** START **
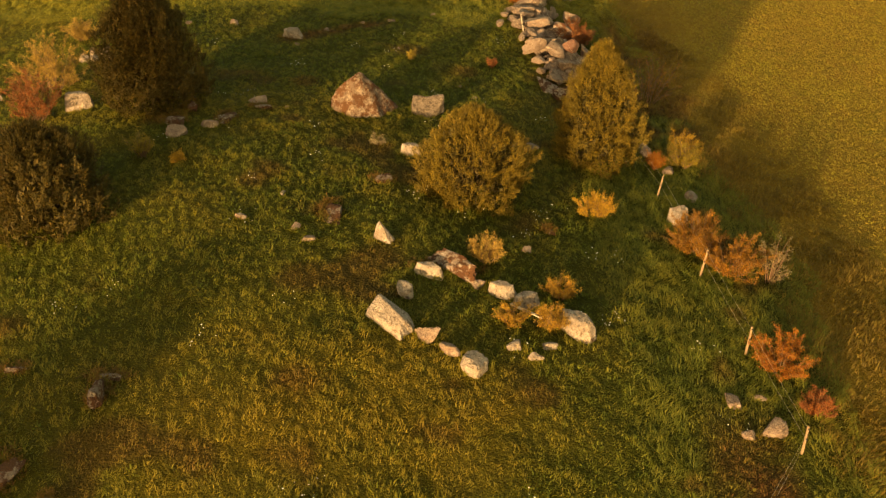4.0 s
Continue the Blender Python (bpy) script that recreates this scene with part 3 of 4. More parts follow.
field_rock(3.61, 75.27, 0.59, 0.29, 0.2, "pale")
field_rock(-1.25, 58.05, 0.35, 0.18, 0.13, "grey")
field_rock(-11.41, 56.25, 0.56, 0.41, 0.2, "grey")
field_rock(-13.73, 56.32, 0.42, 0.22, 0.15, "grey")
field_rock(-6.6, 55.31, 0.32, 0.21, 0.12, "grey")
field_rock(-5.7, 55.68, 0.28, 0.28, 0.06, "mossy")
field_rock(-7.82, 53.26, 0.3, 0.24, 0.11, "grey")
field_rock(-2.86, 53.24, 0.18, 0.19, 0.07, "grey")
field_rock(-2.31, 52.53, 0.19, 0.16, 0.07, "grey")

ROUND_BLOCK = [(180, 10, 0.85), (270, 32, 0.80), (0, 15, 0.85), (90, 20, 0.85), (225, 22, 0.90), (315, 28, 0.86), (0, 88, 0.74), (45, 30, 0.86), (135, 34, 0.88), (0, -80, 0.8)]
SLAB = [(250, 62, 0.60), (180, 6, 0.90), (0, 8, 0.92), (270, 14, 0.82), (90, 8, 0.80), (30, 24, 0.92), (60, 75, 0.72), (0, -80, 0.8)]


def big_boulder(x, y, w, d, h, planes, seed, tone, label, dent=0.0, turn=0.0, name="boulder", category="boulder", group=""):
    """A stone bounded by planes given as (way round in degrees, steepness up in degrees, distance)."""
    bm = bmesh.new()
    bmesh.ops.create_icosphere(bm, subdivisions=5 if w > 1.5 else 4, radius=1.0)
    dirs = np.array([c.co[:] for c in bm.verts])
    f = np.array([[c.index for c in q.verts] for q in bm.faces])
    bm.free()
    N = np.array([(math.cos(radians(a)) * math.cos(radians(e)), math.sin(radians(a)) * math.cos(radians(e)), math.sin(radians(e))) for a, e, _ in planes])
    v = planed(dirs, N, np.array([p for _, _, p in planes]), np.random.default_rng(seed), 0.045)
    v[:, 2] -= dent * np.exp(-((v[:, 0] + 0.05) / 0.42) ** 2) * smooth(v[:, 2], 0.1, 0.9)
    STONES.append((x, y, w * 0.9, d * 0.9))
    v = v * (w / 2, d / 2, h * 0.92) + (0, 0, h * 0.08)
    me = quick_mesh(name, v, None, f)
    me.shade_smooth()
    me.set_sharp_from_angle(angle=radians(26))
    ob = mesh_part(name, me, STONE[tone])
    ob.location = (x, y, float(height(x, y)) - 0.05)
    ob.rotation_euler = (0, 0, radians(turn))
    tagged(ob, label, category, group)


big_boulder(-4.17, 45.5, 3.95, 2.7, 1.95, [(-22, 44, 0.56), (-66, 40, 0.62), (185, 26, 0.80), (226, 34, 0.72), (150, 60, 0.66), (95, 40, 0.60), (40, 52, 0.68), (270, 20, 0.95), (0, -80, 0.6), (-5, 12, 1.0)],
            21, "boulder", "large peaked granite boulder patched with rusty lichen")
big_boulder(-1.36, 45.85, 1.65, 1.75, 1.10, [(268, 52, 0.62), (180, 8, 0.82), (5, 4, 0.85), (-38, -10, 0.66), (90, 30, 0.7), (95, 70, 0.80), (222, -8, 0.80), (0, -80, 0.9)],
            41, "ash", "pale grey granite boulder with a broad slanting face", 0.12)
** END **
Write out, word for word, the lines from the start of the data through the one holding "0.72), (0, -80, 0.8)]". Omit pictures.

Exercise answer:
4.0 s
Continue the Blender Python (bpy) script that recreates this scene with part 3 of 4. More parts follow.
field_rock(3.61, 75.27, 0.59, 0.29, 0.2, "pale")
field_rock(-1.25, 58.05, 0.35, 0.18, 0.13, "grey")
field_rock(-11.41, 56.25, 0.56, 0.41, 0.2, "grey")
field_rock(-13.73, 56.32, 0.42, 0.22, 0.15, "grey")
field_rock(-6.6, 55.31, 0.32, 0.21, 0.12, "grey")
field_rock(-5.7, 55.68, 0.28, 0.28, 0.06, "mossy")
field_rock(-7.82, 53.26, 0.3, 0.24, 0.11, "grey")
field_rock(-2.86, 53.24, 0.18, 0.19, 0.07, "grey")
field_rock(-2.31, 52.53, 0.19, 0.16, 0.07, "grey")

ROUND_BLOCK = [(180, 10, 0.85), (270, 32, 0.80), (0, 15, 0.85), (90, 20, 0.85), (225, 22, 0.90), (315, 28, 0.86), (0, 88, 0.74), (45, 30, 0.86), (135, 34, 0.88), (0, -80, 0.8)]
SLAB = [(250, 62, 0.60), (180, 6, 0.90), (0, 8, 0.92), (270, 14, 0.82), (90, 8, 0.80), (30, 24, 0.92), (60, 75, 0.72), (0, -80, 0.8)]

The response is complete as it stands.